Der Rest der Geschichte handelt davon, wie Hirten in der Nähe von einem Engel aufgesucht werden, der ihnen mitteilt, dass in Betlehem der Heiland (Messias) geboren worden sei. Da es in der Gegend um Betlehem im Dezember zwar kaum Nachtfröste gibt, aber vor allem im Winter keine Pflanzen wie Gräser usw. wachsen, werden die Schafe und Ziegen im Winter stets in Ställen gehalten. Daraus lässt sich schließen, dass Jesus nicht im Dezember geboren sein kann. Das Datum des 25. Dezember wurde auch erst im vierten Jahrhundert unter Kaiser Konstantin I. festgelegt, wobei möglicherweise das Fest des Sonnengottes „Sol invictus“ eine Rolle spielte.

Nach dieser Verkündigung kommt eine Schar von Engeln zu dem einen hinzu. Sie lobpreisen Gott im Himmel und verheißen den Menschen Frieden auf Erden. Hier ist der Text wieder doppeldeutig: Entweder wird der Friede allen Menschen gemäß dem guten Willen Gottes verheißen oder nur denjenigen Menschen, die guten Willens sind. Die Hirten beschließen, nach Betlehem zu eilen und dem Kind zu huldigen, das sie an seinem für Neugeborene ungewöhnlichen Aufenthaltsort identifizieren. Nachdem sie das Christuskind gesehen und allen Umstehenden von ihrer Begegnung mit den Engeln erzählt haben, kehrten die Hirten wieder zu ihrer Herde zurück und „priesen und lobten Gott für alles, was sie gehört und gesehen hatten, wie denn zu ihnen gesagt war.“ Sie erzählen die frohe Botschaft, dass der versprochene Retter der Welt geboren ist.

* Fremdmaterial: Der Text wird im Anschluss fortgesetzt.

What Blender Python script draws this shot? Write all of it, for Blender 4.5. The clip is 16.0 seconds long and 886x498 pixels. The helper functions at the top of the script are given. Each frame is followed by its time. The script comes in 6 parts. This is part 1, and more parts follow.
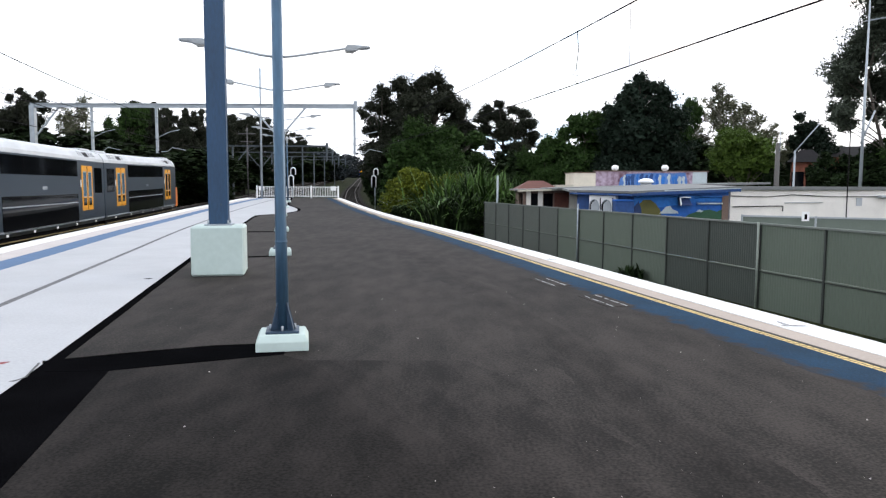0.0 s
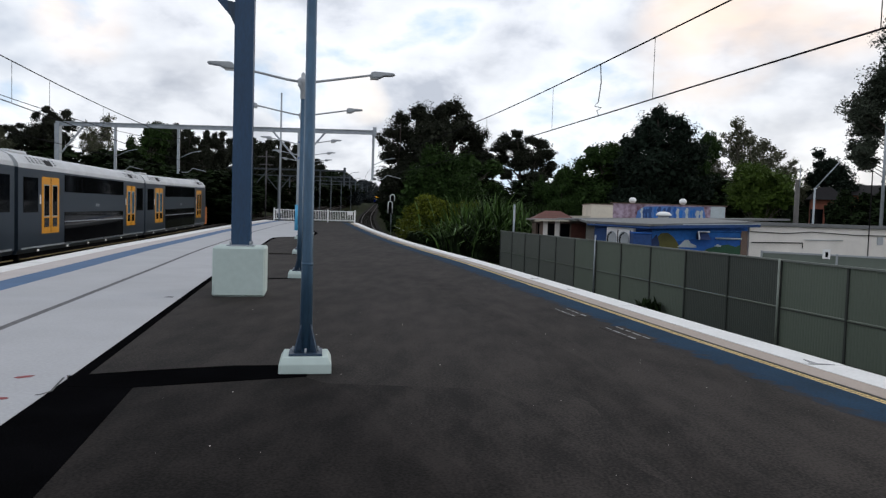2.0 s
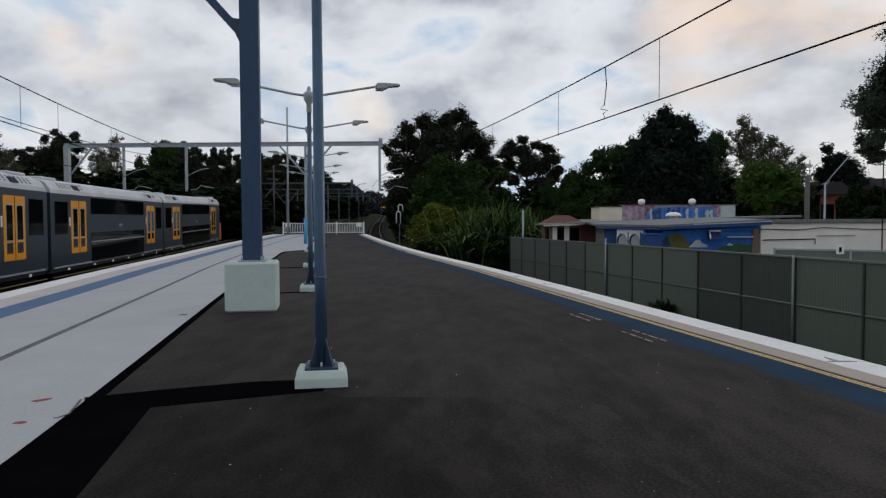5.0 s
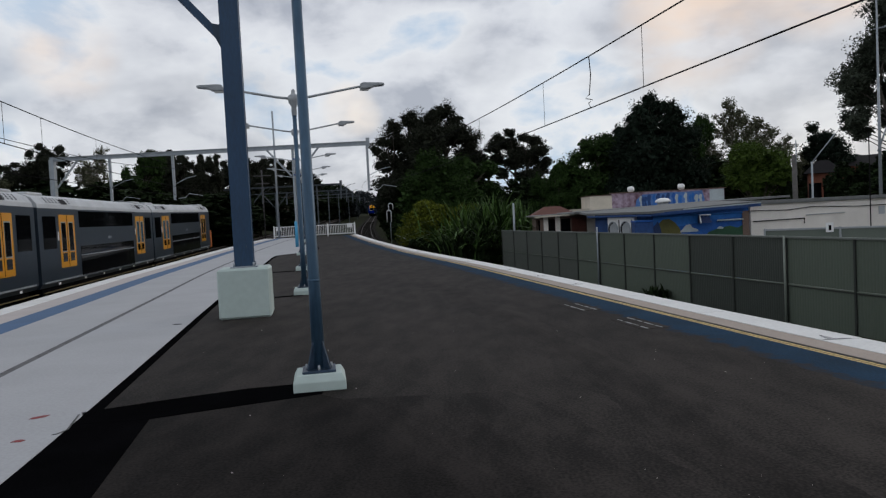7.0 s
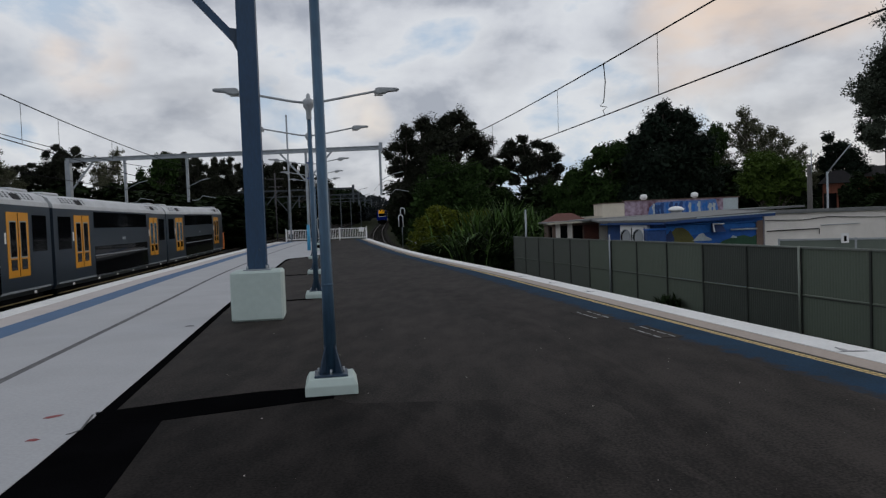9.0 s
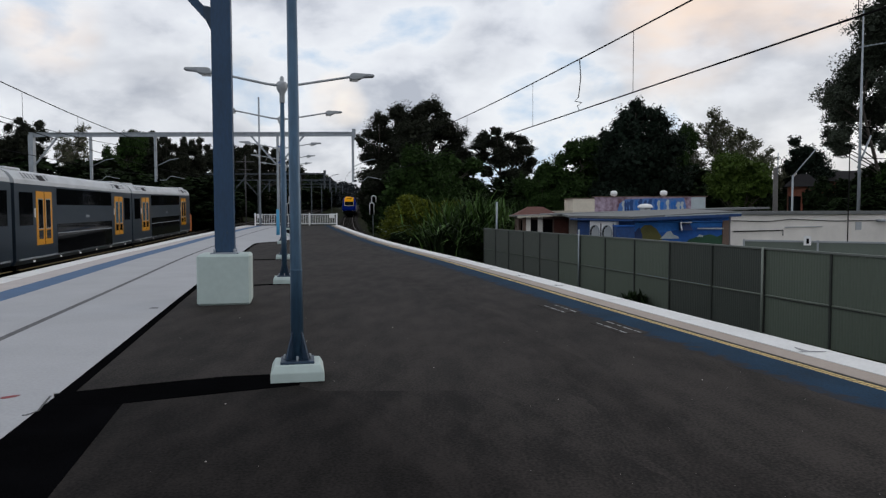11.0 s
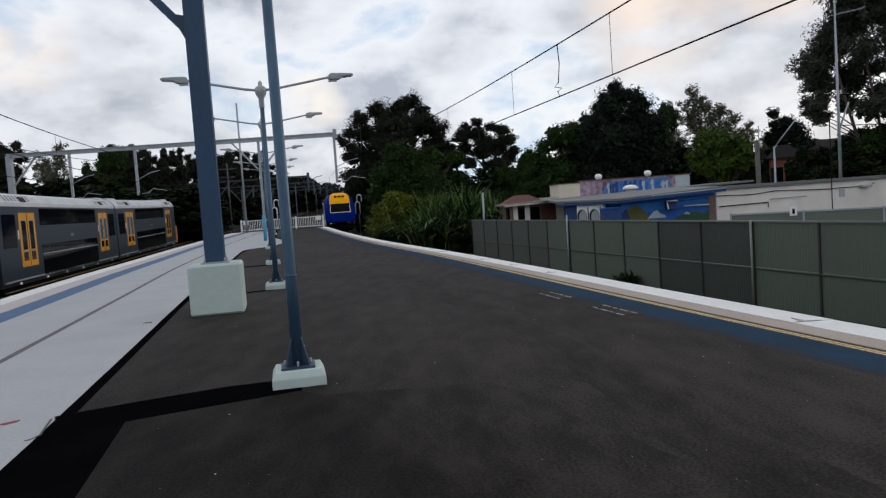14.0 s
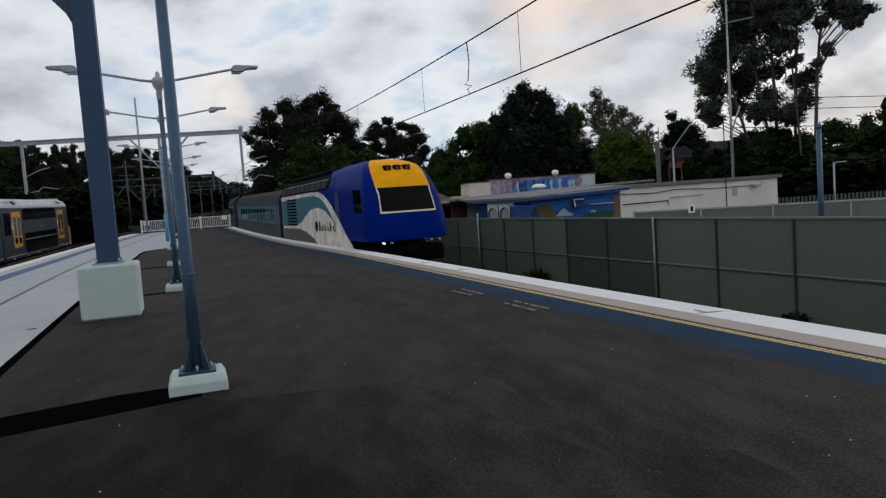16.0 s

Die Weihnachtsgeschichte nach Matthäus

Der Evangelist Matthäus erzählt die Geschichte auf andere Weise (Mt 1,18–25; 2,1–23 EU). Jesus wird in Betlehem geboren, wo Joseph und Maria wohnen. Sie bekommen Besuch von magoi (griechisch μάγοι ), also ‚Magiern‘, ‚Sterndeutern‘ oder ‚Weisen‘ aus dem Osten, die von einem Stern dorthin geführt wurden. Matthäus spricht in diesem Zusammenhang weder von Königen noch benutzt er die Zahl drei, wie es die Legende der Heiligen drei Könige tut. Die Magier huldigen dem Kind und bringen Geschenke. Weil sie auf der Suche nach dem neugeborenen König der Juden waren, hatten sie sich vorher im Königspalast im nahegelegenen Jerusalem erkundigt. Auf diesem Wege erfährt König Herodes davon, dass ein Rivale geboren wurde und befiehlt den Kindermord zu Betlehem, vor dem sich die heilige Familie, von einem Engel gewarnt, in Ägypten in Sicherheit bringen kann (Flucht nach Ägypten). Nach Herodes’ Tod im Jahre 4 v. Chr. kehren sie nach Palästina zurück und siedeln sich in Nazaret an.

Kritik

Beide biblischen Geschichten bemühen sich, das unerhörte Ereignis, auf das es ihnen ankommt, das Kommen des Messias und die Menschwerdung Gottes, mit zwei Strategien glaubhaft zu machen: Zum einen durch Anbindung an historische Gestalten – nirgendwo in der Bibel kommen außerbiblische Personen in derartiger Häufung vor (Augustus, Publius Sulpicius Quirinius, Herodes der Große) –, zum anderen durch Bezugnahme auf alttestamentliche Prophezeiungen, die Matthäus sogar explizit anführt.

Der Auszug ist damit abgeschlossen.